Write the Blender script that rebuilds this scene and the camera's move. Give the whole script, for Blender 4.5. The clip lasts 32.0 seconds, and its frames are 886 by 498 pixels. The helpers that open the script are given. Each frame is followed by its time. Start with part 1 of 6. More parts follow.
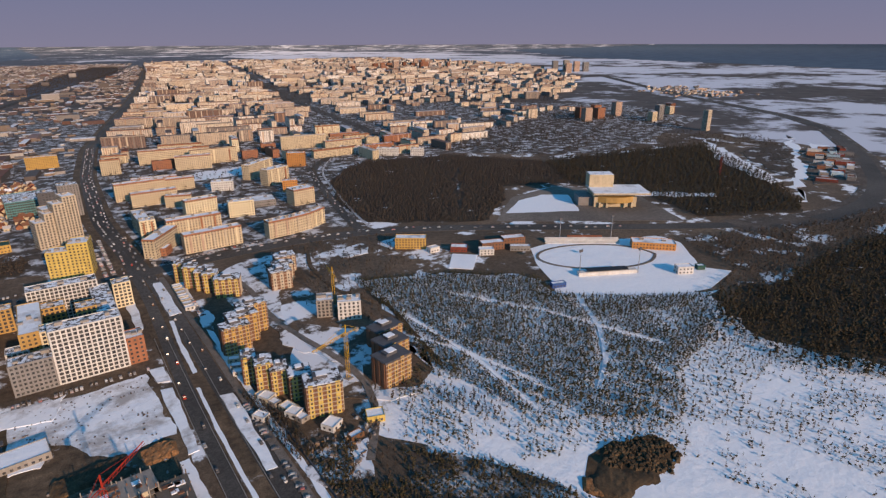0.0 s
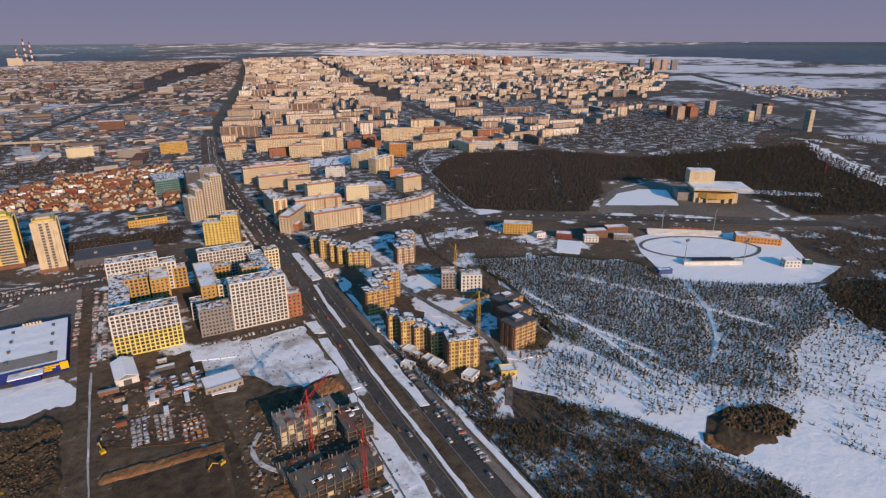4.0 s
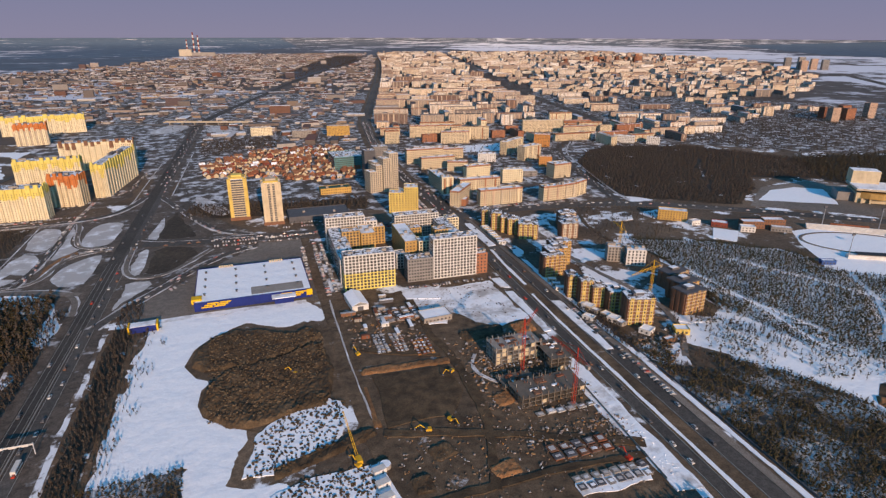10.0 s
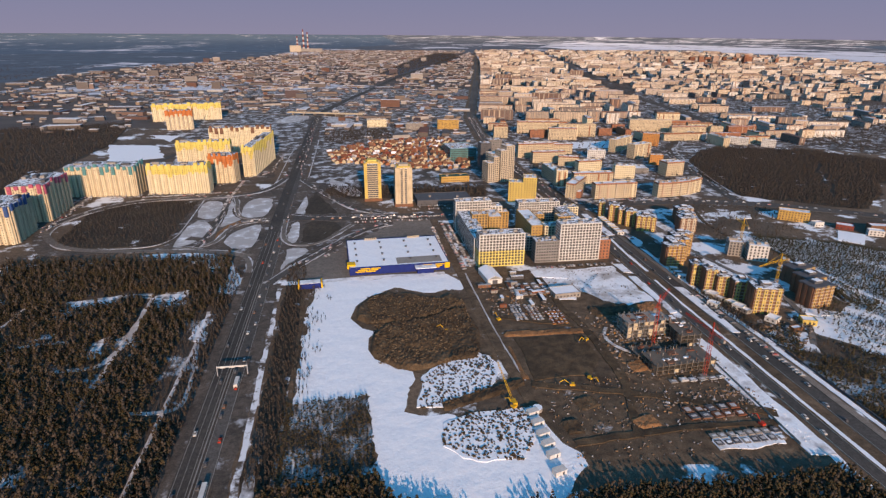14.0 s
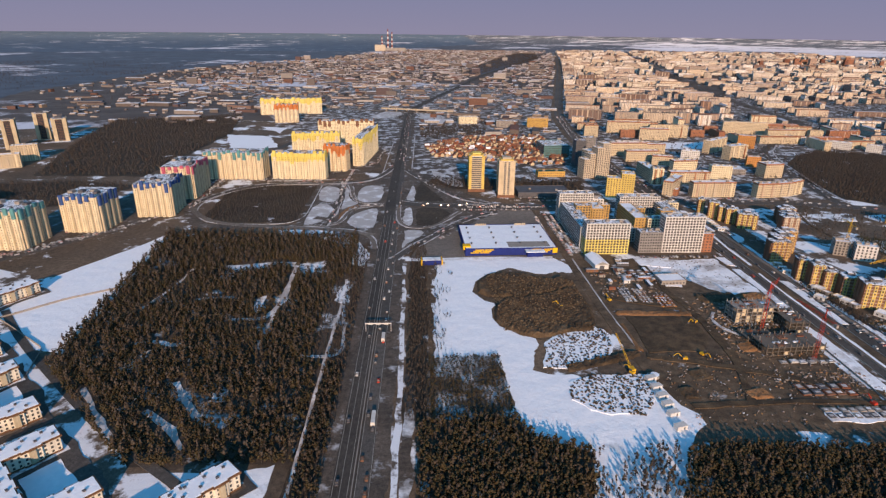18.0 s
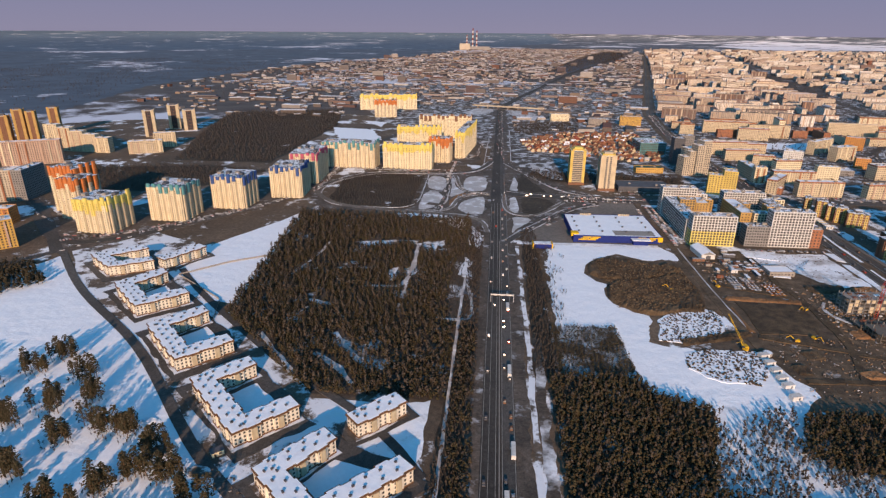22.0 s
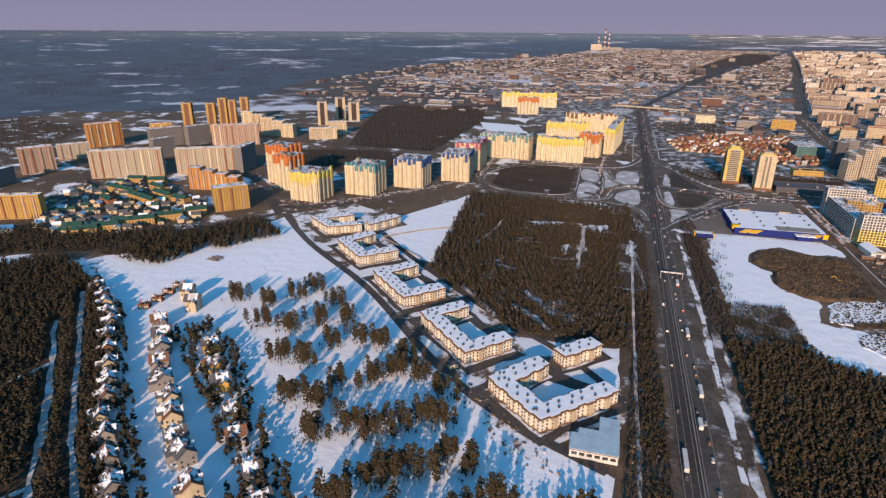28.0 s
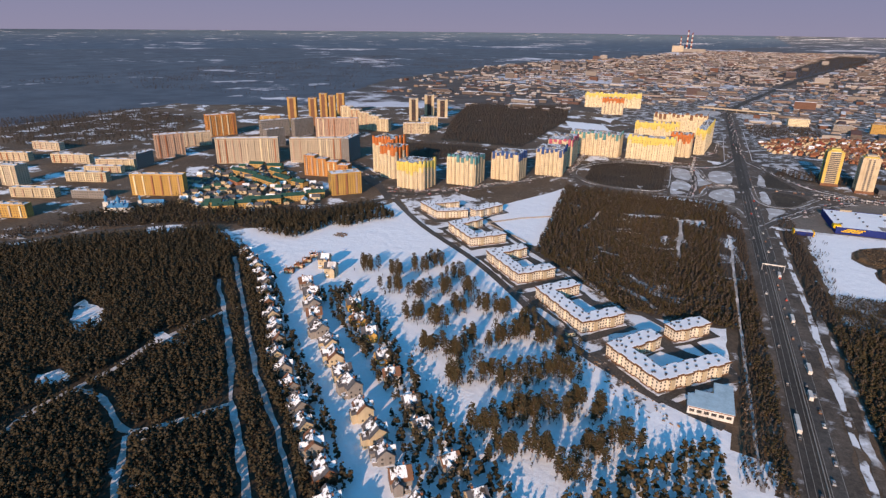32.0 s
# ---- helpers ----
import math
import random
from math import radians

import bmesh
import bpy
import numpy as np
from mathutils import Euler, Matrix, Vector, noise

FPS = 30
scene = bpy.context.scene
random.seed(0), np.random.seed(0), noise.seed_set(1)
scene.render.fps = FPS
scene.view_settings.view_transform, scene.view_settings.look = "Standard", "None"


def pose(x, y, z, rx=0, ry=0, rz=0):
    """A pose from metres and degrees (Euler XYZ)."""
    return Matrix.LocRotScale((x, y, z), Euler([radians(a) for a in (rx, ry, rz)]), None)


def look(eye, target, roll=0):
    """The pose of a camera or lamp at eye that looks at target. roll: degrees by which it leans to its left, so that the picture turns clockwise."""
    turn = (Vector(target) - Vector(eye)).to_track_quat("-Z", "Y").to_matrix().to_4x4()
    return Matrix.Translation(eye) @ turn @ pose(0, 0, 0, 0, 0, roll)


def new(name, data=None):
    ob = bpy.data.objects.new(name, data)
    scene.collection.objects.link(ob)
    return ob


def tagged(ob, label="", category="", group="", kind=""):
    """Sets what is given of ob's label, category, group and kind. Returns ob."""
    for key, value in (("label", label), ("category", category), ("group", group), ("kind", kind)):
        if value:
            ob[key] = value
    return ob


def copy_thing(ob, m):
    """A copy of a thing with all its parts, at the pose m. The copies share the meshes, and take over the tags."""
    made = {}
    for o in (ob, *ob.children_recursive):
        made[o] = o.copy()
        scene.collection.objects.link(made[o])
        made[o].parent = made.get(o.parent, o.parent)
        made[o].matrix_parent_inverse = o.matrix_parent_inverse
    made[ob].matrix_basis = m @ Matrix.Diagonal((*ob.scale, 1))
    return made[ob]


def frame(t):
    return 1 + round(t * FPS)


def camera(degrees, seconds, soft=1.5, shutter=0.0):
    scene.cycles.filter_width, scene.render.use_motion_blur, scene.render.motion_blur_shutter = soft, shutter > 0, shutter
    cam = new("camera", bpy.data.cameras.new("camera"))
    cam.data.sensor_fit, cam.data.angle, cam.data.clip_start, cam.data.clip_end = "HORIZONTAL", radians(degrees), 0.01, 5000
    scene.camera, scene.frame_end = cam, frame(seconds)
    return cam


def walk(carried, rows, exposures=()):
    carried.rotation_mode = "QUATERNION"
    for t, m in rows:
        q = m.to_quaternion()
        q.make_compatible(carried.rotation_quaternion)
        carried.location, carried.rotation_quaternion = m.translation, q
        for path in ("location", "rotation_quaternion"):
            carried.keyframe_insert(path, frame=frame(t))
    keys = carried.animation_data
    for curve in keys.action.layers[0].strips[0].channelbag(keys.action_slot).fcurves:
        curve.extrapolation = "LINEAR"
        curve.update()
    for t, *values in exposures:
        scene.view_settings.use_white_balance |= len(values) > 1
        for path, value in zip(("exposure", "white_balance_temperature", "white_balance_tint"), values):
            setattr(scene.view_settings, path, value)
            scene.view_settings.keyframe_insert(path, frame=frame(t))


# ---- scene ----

++++++++++++++++++++

WORK TO DO — Make an exact reproduction of the listing above, without any pictures.

PROBLEM SOLUTION —
Write the Blender script that rebuilds this scene and the camera's move. Give the whole script, for Blender 4.5. The clip lasts 32.0 seconds, and its frames are 886 by 498 pixels. The helpers that open the script are given. Each frame is followed by its time. Start with part 1 of 6. More parts follow.
0.0 s
4.0 s
10.0 s
14.0 s
18.0 s
22.0 s
28.0 s
32.0 s
# ---- helpers ----
import math
import random
from math import radians

import bmesh
import bpy
import numpy as np
from mathutils import Euler, Matrix, Vector, noise

FPS = 30
scene = bpy.context.scene
random.seed(0), np.random.seed(0), noise.seed_set(1)
scene.render.fps = FPS
scene.view_settings.view_transform, scene.view_settings.look = "Standard", "None"


def pose(x, y, z, rx=0, ry=0, rz=0):
    """A pose from metres and degrees (Euler XYZ)."""
    return Matrix.LocRotScale((x, y, z), Euler([radians(a) for a in (rx, ry, rz)]), None)


def look(eye, target, roll=0):
    """The pose of a camera or lamp at eye that looks at target. roll: degrees by which it leans to its left, so that the picture turns clockwise."""
    turn = (Vector(target) - Vector(eye)).to_track_quat("-Z", "Y").to_matrix().to_4x4()
    return Matrix.Translation(eye) @ turn @ pose(0, 0, 0, 0, 0, roll)


def new(name, data=None):
    ob = bpy.data.objects.new(name, data)
    scene.collection.objects.link(ob)
    return ob


def tagged(ob, label="", category="", group="", kind=""):
    """Sets what is given of ob's label, category, group and kind. Returns ob."""
    for key, value in (("label", label), ("category", category), ("group", group), ("kind", kind)):
        if value:
            ob[key] = value
    return ob


def copy_thing(ob, m):
    """A copy of a thing with all its parts, at the pose m. The copies share the meshes, and take over the tags."""
    made = {}
    for o in (ob, *ob.children_recursive):
        made[o] = o.copy()
        scene.collection.objects.link(made[o])
        made[o].parent = made.get(o.parent, o.parent)
        made[o].matrix_parent_inverse = o.matrix_parent_inverse
    made[ob].matrix_basis = m @ Matrix.Diagonal((*ob.scale, 1))
    return made[ob]


def frame(t):
    return 1 + round(t * FPS)


def camera(degrees, seconds, soft=1.5, shutter=0.0):
    scene.cycles.filter_width, scene.render.use_motion_blur, scene.render.motion_blur_shutter = soft, shutter > 0, shutter
    cam = new("camera", bpy.data.cameras.new("camera"))
    cam.data.sensor_fit, cam.data.angle, cam.data.clip_start, cam.data.clip_end = "HORIZONTAL", radians(degrees), 0.01, 5000
    scene.camera, scene.frame_end = cam, frame(seconds)
    return cam


def walk(carried, rows, exposures=()):
    carried.rotation_mode = "QUATERNION"
    for t, m in rows:
        q = m.to_quaternion()
        q.make_compatible(carried.rotation_quaternion)
        carried.location, carried.rotation_quaternion = m.translation, q
        for path in ("location", "rotation_quaternion"):
            carried.keyframe_insert(path, frame=frame(t))
    keys = carried.animation_data
    for curve in keys.action.layers[0].strips[0].channelbag(keys.action_slot).fcurves:
        curve.extrapolation = "LINEAR"
        curve.update()
    for t, *values in exposures:
        scene.view_settings.use_white_balance |= len(values) > 1
        for path, value in zip(("exposure", "white_balance_temperature", "white_balance_tint"), values):
            setattr(scene.view_settings, path, value)
            scene.view_settings.keyframe_insert(path, frame=frame(t))


# ---- scene ----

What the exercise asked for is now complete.